As published as an editorial in the New Haven Register, February 17, 2009.

Stem Cell Research Advances in State

President Barack Obama is expected to reverse a Bush administration policy that effectively strangled federal aid in the enormously promising field of embryonic stem cells. The undifferentiated cells that have the capacity to grow into any specialized cells open wide possibilities for the repair of damage caused by illness or injury.

Stem cell research did not end after President George W. Bush restricted federal research aid to only a handful of stem cell colonies that existed in 2001. Because of the age, possible contamination and limited number of these stem cells, scientists complained that their research was being severely hampered.

With research in the United States in jeopardy of slipping behind that in other countries, Connecticut and other states stepped in to pay for the research.
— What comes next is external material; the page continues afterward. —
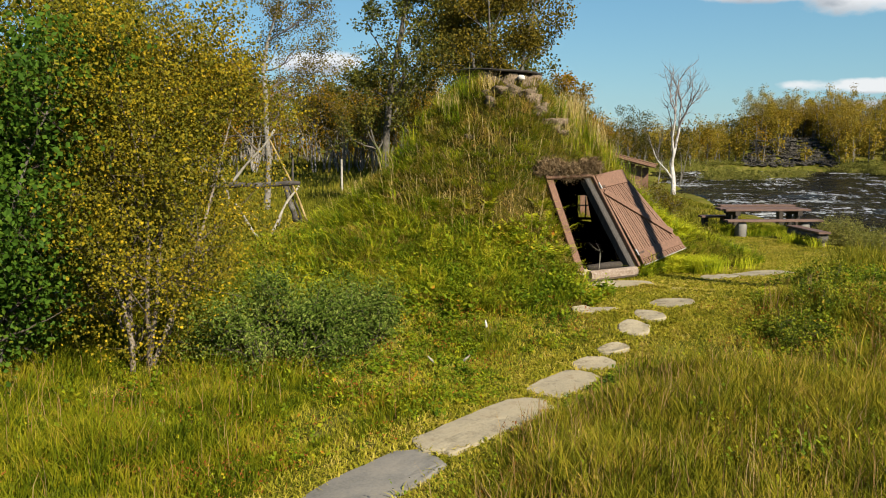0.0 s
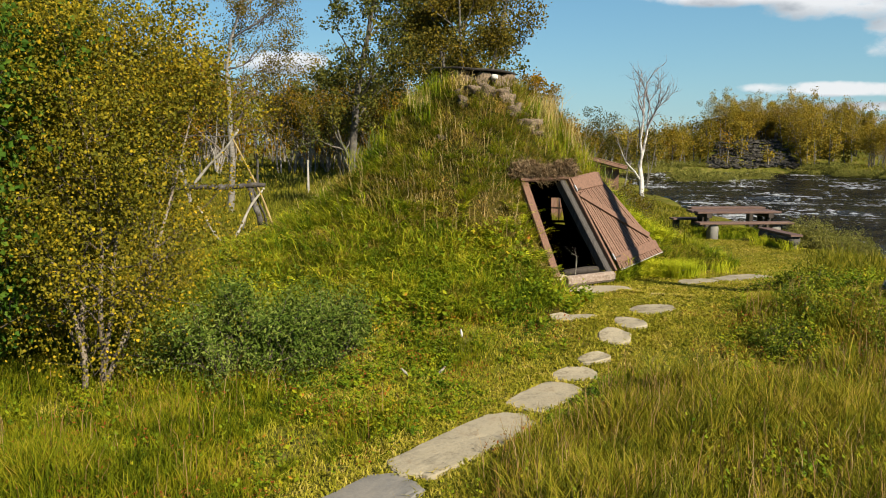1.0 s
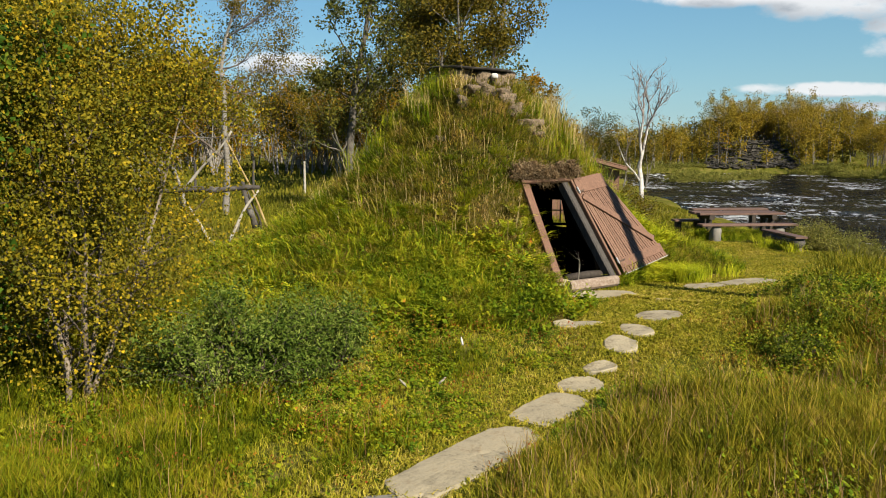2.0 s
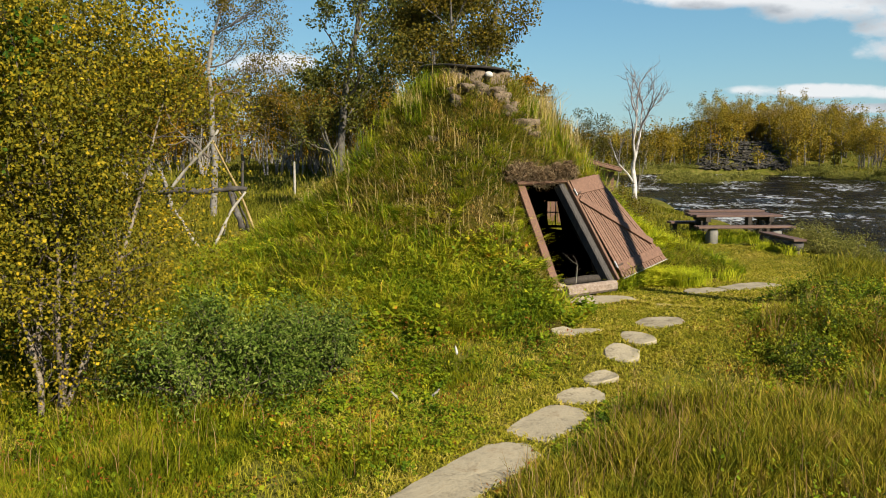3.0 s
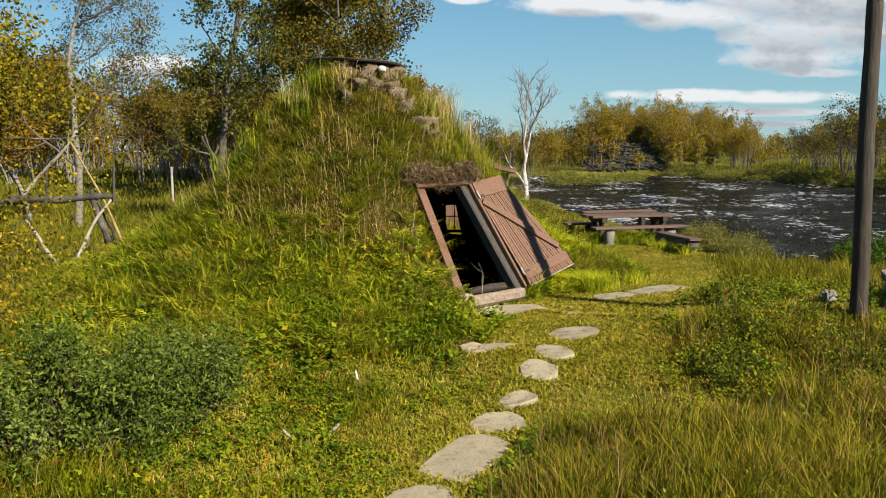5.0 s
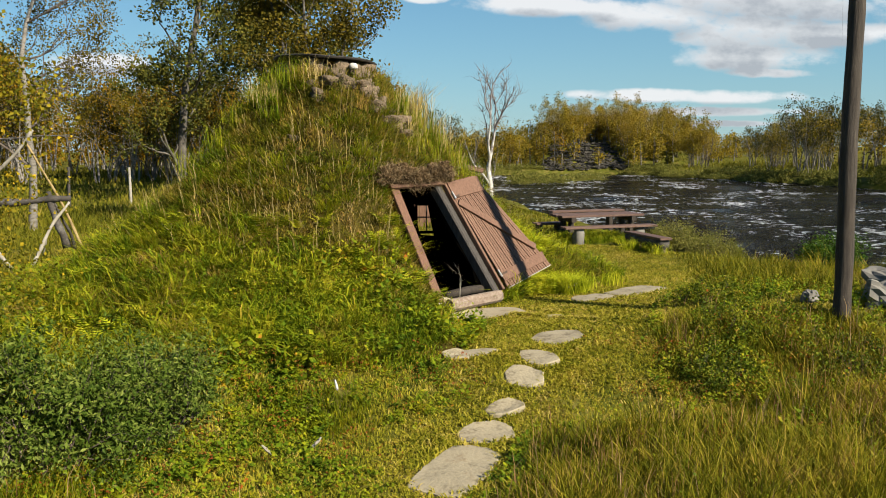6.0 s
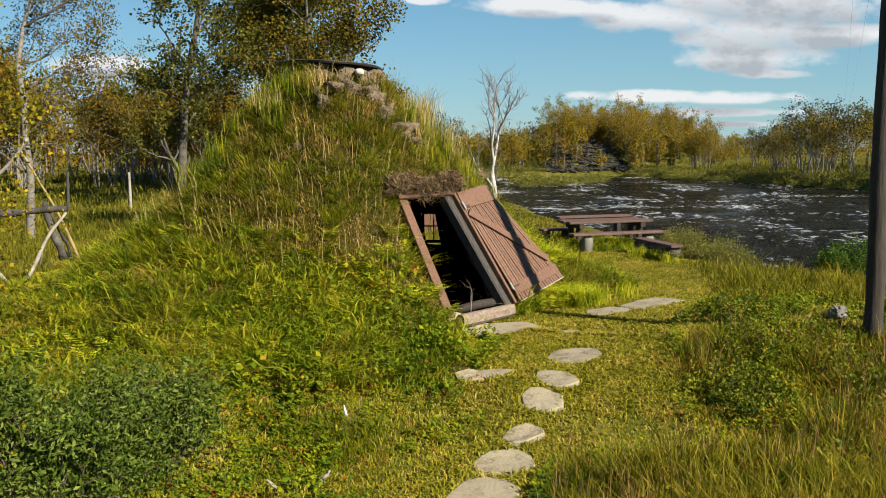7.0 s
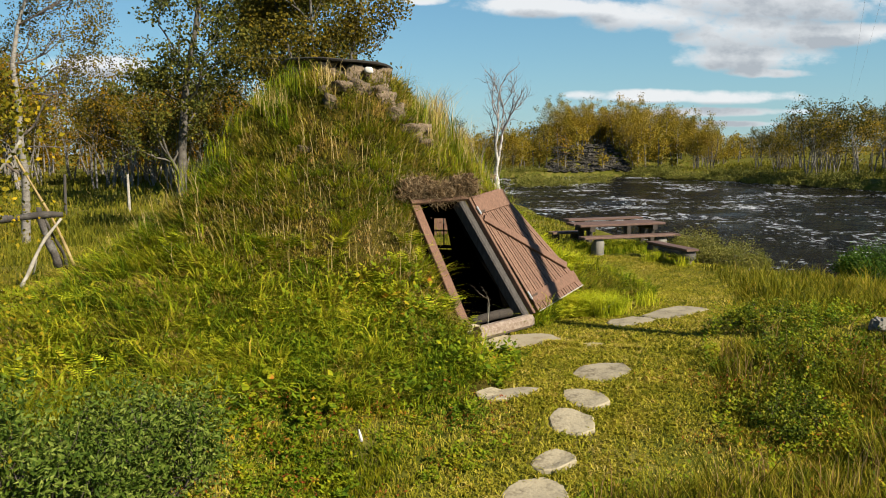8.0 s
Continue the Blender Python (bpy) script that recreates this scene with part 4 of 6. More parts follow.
# ---- trees and shrubs ----
def leaves(geo, centres, size, seed, droop=0.3, wide=0.4):
    """A small folded diamond leaf at each point, turned every way."""
    lr = np.random.default_rng(seed)
    n = len(centres)
    d = lr.normal(size=(n, 3))
    d[:, 2] -= droop
    d /= np.linalg.norm(d, axis=1)[:, None]
    s = np.cross(d, lr.normal(size=(n, 3)))
    s /= np.linalg.norm(s, axis=1)[:, None] + 1e-9
    k = (size * (0.65 + 0.7 * lr.random(n)))[:, None]
    nrm = np.cross(d, s)
    a, b = centres - d * k * 0.5, centres + d * k * 0.5
    m = centres - d * k * 0.08 + nrm * k * 0.1
    v = np.stack([a, m + s * k * wide, b, m - s * k * wide], 1).reshape(-1, 3)
    return geo.add(v, np.arange(4 * n).reshape(-1, 4))


def ball(rs, n):
    """Points spread evenly in a ball."""
    d = rs.normal(size=(n, 3))
    return d / np.linalg.norm(d, axis=1)[:, None] * (rs.random(n) ** (1 / 3))[:, None]


def grow(rs, start, heading, length, radius, depth, wood, tips, wander=0.25, lift=0.1, forks=3, sides=6, thin=0.62):
    """A limb and, from it, smaller limbs; the ends of the smallest go to tips."""
    n = 6 if depth > 1 else (4 if sides > 3 else 2)
    pts, d = [np.asarray(start, float)], np.asarray(heading, float)
    for i in range(n):
        d = d + rs.normal(size=3) * wander * 0.5
        d[2] += lift * 0.3
        d /= np.linalg.norm(d)
        pts.append(pts[-1] + d * length / n)
    pts = np.array(pts)
    rad = radius * np.linspace(1, 0.45 if depth else 0.2, n + 1)
    tube(wood, pts, rad, max(3, sides), cap=False)
    if depth == 0:
        tips.append(pts[1:])
        return
    for f in range(forks):
        i = n if f == 0 else rs.integers(max(1, n // 3), n + 1)
        h = pts[i] - pts[i - 1]
        h = h / np.linalg.norm(h) + rs.normal(size=3) * (0.35 if f == 0 else 0.75)
        h[2] += lift
        h /= np.linalg.norm(h)
        grow(rs, pts[i], h, length * (thin + 0.2 * rs.random()), rad[i] * 0.66, depth - 1, wood, tips, wander, lift, forks, sides - 1, thin)
    if depth == 1:
        tips.append(pts[3:])


def tree(name, origin, label, category, seed, height, trunk_r, stems, depth, n_leaf, leaf_size, puff, bark, leaf_mat, lean=(0, 0), bare=0.35, forks=3, lift=0.12, group="", wander=0.25, sides=7, reach=0.34, limb_bark=None, stem_spread=0.12, steep=0.0):
    """Trunk or trunks with limbs, and a crown of loose leaves round the twigs."""
    rs = np.random.default_rng(seed)
    origin = np.asarray(origin, float)
    root = thing(name, tuple(origin), label, category, group)
    tips = []
    for s in range(stems):
        wood = Geo()
        limbs = Geo()
        a = rs.random() * 6.283
        spread = 0.0 if stems == 1 else stem_spread * (1 + rs.random())
        h = np.array([lean[0] + spread * math.cos(a), lean[1] + spread * math.sin(a), 1.0])
        h /= np.linalg.norm(h)
        base = origin + (0 if stems == 1 else 0.12) * np.array([math.cos(a), math.sin(a), 0])
        base[2] -= 0.1
        n, hh = 9, height * (0.75 + 0.3 * rs.random() if stems > 1 else 1.0)
        pts, d = [base], h
        for i in range(n):
            d = d + rs.normal(size=3) * 0.07 * (1 + wander)
            d[2] = abs(d[2]) + 0.05
            d /= np.linalg.norm(d)
            pts.append(pts[-1] + d * hh / n)
        pts = np.array(pts)
        rad = trunk_r * (1 - np.linspace(0, 0.86, n + 1) ** 0.9)
        tube(wood, pts, rad, sides + 2, cap=False)
        tips.append(pts[-3:])
        for i in range(max(1, int(bare * n)), n + 1):
            for _ in range(2 if i > bare * n + 1 else 1):
                b = rs.random() * 6.283
                hd = np.array([math.cos(b), math.sin(b), 0.25 + 0.7 * rs.random() + steep])
                hd /= np.linalg.norm(hd)
                grow(rs, pts[i], hd, hh * reach * (1 - 0.5 * i / n) * (0.7 + 0.6 * rs.random()), rad[i] * 0.45 + 0.003, depth - 1, limbs, tips, wander, lift, forks, sides - 2)
        trunk = part("trunk", wood, bark, root, smooth=True)
        tagged(part("branchwork", limbs, limb_bark or bark, trunk, "thin branches", smooth=True), kind="stuff")
    if n_leaf:
        ends = np.concatenate(tips)
        pick = rs.integers(0, len(ends), n_leaf)
        spots = ends[pick] + ball(rs, n_leaf) * puff * 1.8 * np.array([1, 1, 0.8])
        spots = spots[spots[:, 2] > origin[2] + 0.15]
        part("crown", leaves(Geo(), spots, leaf_size, seed + 1), leaf_mat, root)
    return root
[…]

Gov. M. Jodi Rell and the legislature recognized the significance of the research and its potential economic impact for the state's biotechnology sector. Connecticut was one of the first states to fund this basic research. In 2005, the legislature approved $100 million in grants to researchers over 10 years.

Since then, grants have gone to Yale and Wesleyan universities and the University of Connecticut. The University of Connecticut's Health Center used a 2007 grant to establish an embryonic stem cell laboratory. That laboratory now has produced two stem cell lines, or colonies. Stem cell lines created since the 2001 federal ban are highly prized by researchers. UConn is one of only a few universities to have produced fresh stem cell lines.

This feat means that even if the federal restrictions are lifted, Connecticut scientists will remain in the forefront of this work. The foresight of lawmakers has made the state a center for research that one day may yield treatments for spinal cord injuries and diseases such as Alzheimer's and juvenile diabetes.